**GIVEN INSTRUCTION**
All lines holding the string "group" are to be shown.

Rows from a dataset of clips and code
****************************************

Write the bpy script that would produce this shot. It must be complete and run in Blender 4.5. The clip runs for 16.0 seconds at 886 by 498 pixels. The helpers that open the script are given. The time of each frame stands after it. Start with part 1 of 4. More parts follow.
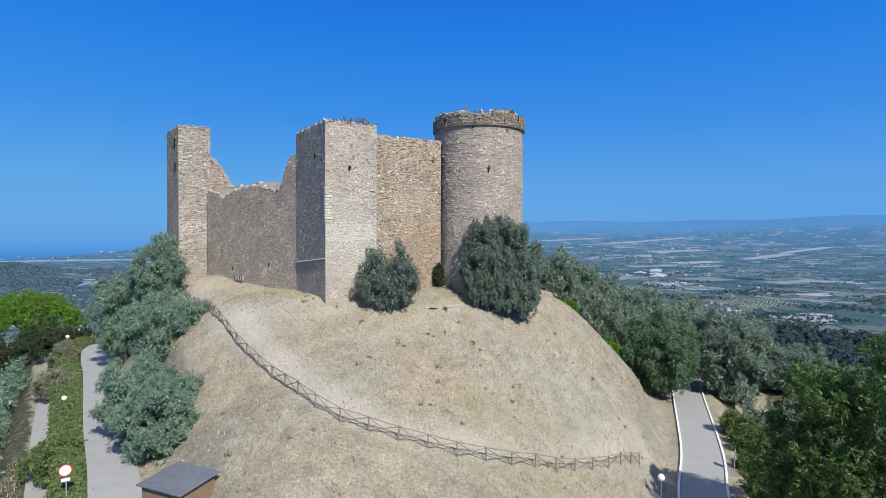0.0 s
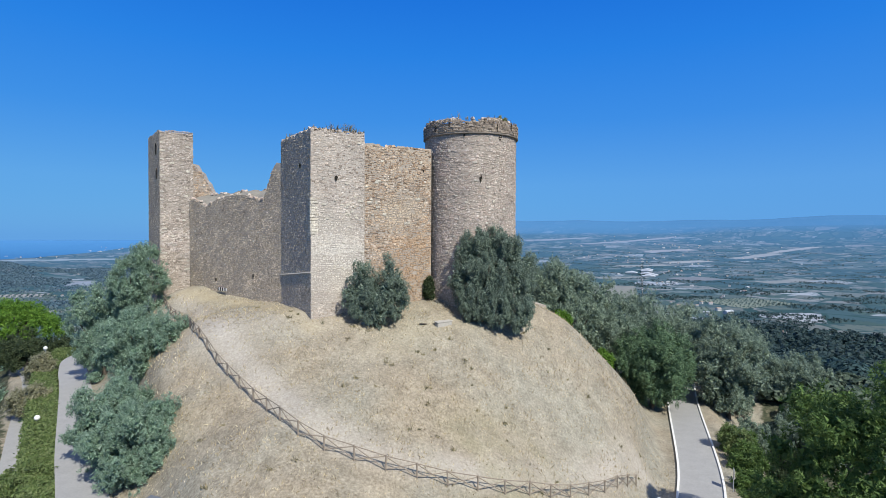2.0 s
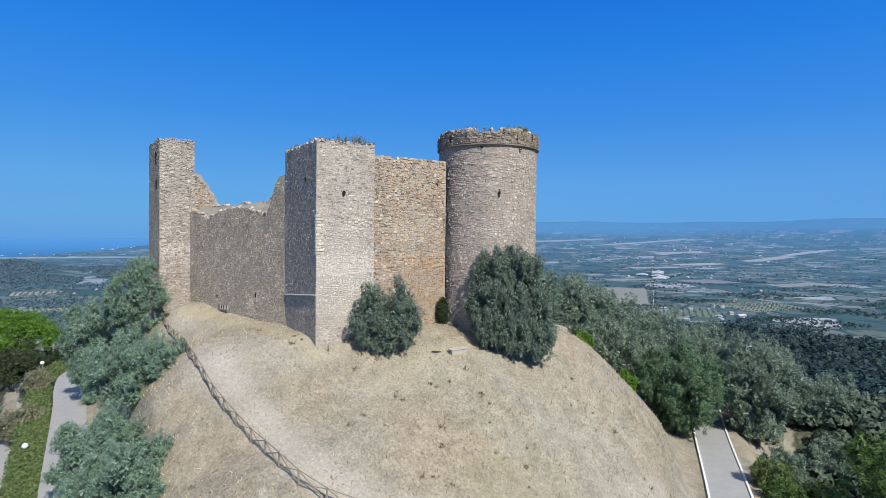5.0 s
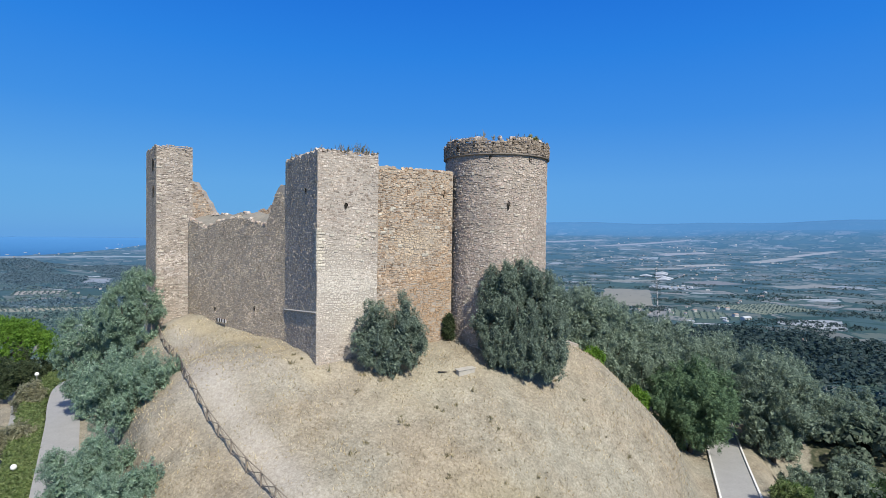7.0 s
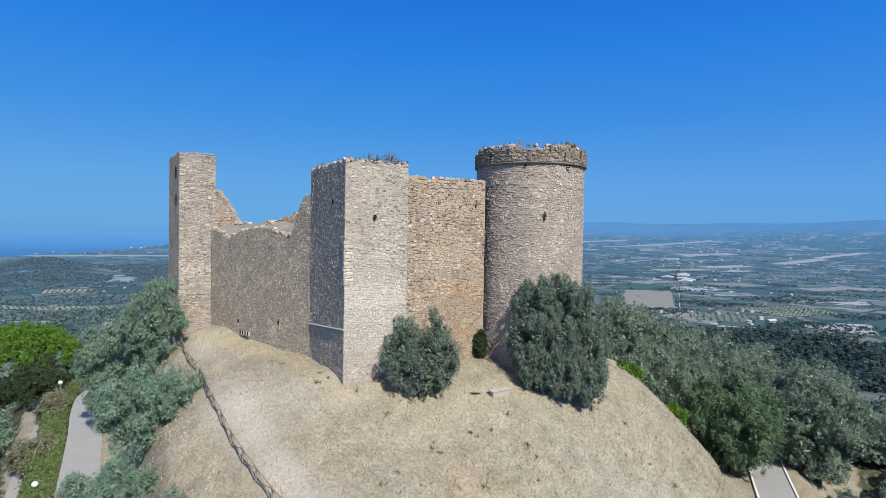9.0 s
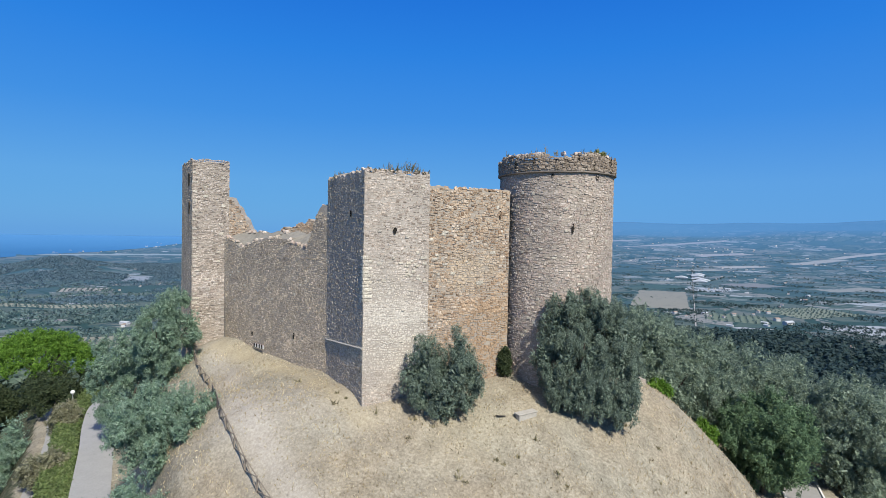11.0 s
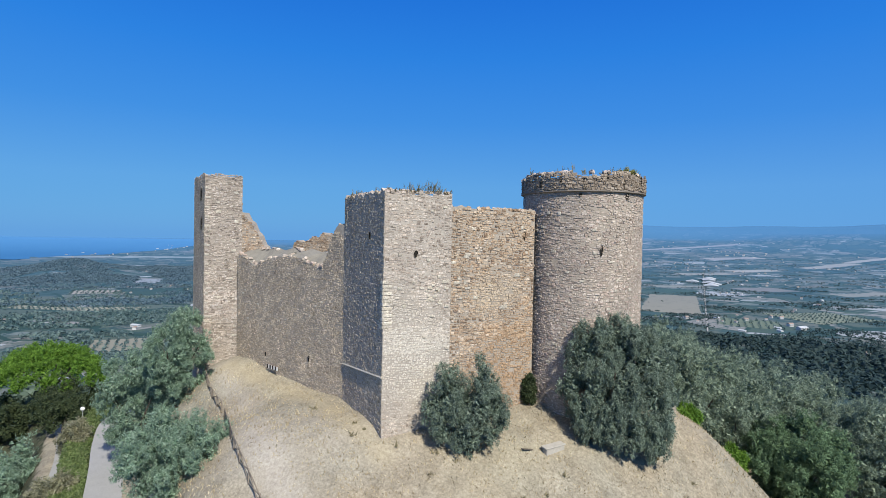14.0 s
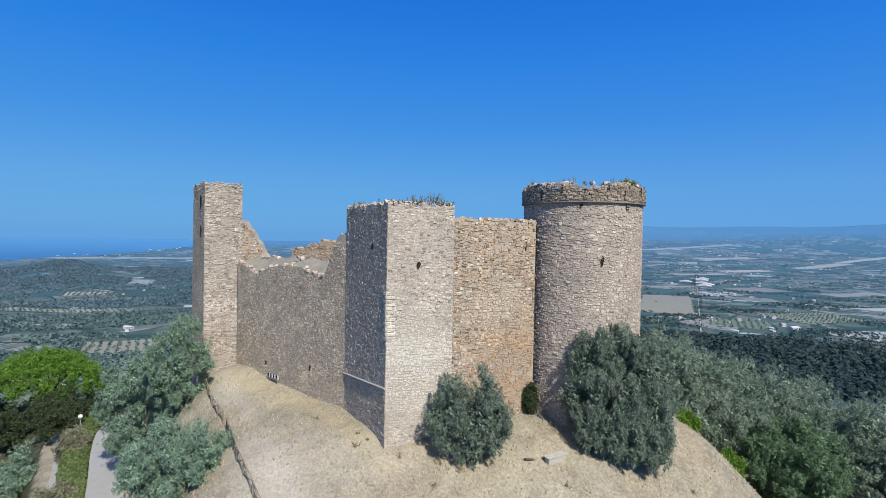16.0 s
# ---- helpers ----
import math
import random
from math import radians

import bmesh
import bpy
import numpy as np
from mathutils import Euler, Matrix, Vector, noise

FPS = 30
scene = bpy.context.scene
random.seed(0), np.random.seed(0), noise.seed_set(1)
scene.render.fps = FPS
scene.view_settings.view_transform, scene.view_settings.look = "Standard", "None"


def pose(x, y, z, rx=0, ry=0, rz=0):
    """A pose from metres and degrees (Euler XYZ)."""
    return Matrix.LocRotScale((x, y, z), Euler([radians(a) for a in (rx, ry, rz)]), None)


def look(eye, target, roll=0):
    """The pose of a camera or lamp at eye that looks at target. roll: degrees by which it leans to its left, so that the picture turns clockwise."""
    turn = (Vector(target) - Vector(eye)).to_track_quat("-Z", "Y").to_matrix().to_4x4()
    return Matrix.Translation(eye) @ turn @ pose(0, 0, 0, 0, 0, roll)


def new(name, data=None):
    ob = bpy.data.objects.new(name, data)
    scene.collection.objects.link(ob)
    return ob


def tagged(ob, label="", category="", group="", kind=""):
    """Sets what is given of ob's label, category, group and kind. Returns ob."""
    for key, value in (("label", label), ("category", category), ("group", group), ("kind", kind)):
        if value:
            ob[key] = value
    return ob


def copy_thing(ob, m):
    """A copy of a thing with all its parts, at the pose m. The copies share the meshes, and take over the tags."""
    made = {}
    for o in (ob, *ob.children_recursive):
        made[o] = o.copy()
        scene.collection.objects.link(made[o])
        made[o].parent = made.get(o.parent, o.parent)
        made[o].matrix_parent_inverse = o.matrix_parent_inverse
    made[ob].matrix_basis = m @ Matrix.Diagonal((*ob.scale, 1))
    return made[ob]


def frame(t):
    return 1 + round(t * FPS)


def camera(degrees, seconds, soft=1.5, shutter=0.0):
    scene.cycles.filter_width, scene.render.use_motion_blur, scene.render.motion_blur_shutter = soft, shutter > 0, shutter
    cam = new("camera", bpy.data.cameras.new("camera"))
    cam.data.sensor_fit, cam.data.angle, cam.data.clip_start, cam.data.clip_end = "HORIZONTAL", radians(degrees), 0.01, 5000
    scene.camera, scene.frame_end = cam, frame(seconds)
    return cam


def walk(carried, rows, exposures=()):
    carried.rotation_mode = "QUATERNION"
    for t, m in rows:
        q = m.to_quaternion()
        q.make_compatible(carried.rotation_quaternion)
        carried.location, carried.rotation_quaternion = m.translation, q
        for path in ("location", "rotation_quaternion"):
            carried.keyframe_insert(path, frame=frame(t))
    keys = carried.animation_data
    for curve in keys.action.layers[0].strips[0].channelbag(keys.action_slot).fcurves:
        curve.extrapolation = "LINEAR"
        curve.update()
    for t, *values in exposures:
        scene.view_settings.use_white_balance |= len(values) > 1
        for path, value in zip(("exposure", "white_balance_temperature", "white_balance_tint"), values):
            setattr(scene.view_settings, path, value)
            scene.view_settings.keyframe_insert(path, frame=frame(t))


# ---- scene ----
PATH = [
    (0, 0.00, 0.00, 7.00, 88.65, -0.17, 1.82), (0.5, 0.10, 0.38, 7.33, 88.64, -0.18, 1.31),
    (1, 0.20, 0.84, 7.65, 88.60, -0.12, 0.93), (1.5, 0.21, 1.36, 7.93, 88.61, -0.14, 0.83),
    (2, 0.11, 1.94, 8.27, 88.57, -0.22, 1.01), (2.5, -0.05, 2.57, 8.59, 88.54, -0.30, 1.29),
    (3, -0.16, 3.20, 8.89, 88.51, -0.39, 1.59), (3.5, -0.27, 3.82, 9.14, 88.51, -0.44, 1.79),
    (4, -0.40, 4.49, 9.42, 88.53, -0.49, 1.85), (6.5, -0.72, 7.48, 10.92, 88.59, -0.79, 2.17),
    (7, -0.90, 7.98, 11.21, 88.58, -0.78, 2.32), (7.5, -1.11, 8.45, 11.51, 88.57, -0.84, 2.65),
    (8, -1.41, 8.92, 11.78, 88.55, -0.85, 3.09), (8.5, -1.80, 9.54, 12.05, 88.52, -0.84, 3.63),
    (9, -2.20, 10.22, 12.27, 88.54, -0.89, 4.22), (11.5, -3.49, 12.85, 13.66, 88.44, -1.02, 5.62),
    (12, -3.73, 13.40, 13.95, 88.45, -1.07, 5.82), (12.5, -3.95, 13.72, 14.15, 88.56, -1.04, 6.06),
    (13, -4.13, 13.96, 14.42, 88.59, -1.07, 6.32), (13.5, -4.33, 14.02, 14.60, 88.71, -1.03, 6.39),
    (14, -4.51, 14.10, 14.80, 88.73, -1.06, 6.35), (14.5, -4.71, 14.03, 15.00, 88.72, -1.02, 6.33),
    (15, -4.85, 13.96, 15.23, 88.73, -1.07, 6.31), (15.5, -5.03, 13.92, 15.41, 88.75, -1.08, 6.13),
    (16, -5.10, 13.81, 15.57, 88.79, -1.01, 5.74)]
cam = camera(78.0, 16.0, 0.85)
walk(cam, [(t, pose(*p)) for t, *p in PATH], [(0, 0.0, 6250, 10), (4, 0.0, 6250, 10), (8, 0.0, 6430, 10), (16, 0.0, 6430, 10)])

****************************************

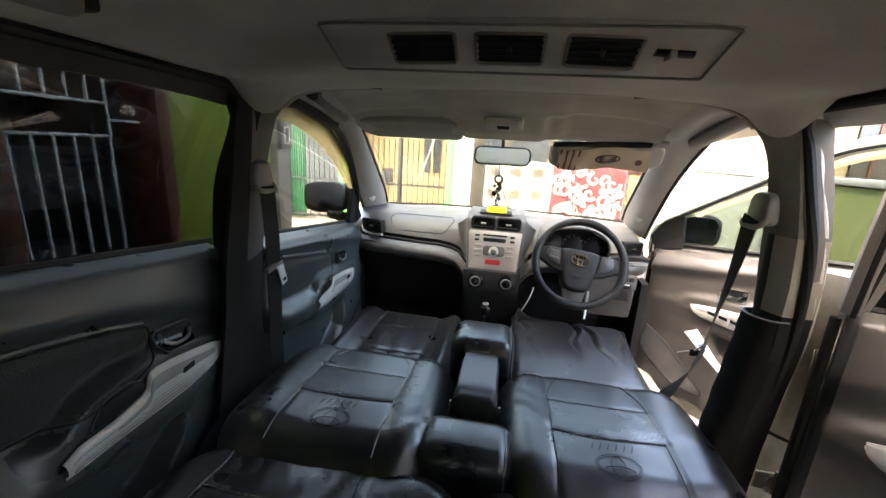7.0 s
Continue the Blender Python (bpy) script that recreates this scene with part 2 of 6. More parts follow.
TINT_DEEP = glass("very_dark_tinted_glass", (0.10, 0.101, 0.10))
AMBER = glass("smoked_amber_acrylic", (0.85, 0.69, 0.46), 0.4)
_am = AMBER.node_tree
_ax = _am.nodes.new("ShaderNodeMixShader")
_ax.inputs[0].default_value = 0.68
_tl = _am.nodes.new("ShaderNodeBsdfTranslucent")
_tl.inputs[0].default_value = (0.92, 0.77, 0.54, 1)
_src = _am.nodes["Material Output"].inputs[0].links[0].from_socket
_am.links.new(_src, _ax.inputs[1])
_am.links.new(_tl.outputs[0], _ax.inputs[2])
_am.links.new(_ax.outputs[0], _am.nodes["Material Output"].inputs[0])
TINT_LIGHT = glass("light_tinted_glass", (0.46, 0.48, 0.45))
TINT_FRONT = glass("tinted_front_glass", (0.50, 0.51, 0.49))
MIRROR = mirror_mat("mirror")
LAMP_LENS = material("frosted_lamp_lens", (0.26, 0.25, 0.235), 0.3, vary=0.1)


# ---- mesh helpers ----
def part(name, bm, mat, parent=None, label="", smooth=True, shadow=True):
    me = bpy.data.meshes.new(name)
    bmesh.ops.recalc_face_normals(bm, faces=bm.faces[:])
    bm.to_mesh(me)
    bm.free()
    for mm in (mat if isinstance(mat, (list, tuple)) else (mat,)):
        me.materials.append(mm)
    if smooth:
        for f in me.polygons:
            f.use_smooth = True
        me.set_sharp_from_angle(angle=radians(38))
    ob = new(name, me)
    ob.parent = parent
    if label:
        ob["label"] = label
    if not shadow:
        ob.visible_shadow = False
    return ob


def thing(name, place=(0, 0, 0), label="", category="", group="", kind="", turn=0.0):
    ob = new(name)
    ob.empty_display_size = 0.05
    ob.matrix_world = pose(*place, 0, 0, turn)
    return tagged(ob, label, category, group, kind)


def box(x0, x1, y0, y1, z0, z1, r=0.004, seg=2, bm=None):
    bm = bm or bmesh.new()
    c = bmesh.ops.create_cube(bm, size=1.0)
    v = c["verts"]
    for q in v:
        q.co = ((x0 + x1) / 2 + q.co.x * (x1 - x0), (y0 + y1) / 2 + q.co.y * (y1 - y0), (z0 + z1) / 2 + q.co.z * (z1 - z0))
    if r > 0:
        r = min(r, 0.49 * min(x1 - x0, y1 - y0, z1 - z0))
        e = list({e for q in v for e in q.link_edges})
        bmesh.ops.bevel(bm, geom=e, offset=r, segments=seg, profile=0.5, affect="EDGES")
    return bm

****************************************

**SOLVED PROBLEM**
def tagged(ob, label="", category="", group="", kind=""):
    """Sets what is given of ob's label, category, group and kind. Returns ob."""
    for key, value in (("label", label), ("category", category), ("group", group), ("kind", kind)):
def thing(name, place=(0, 0, 0), label="", category="", group="", kind="", turn=0.0):
    return tagged(ob, label, category, group, kind)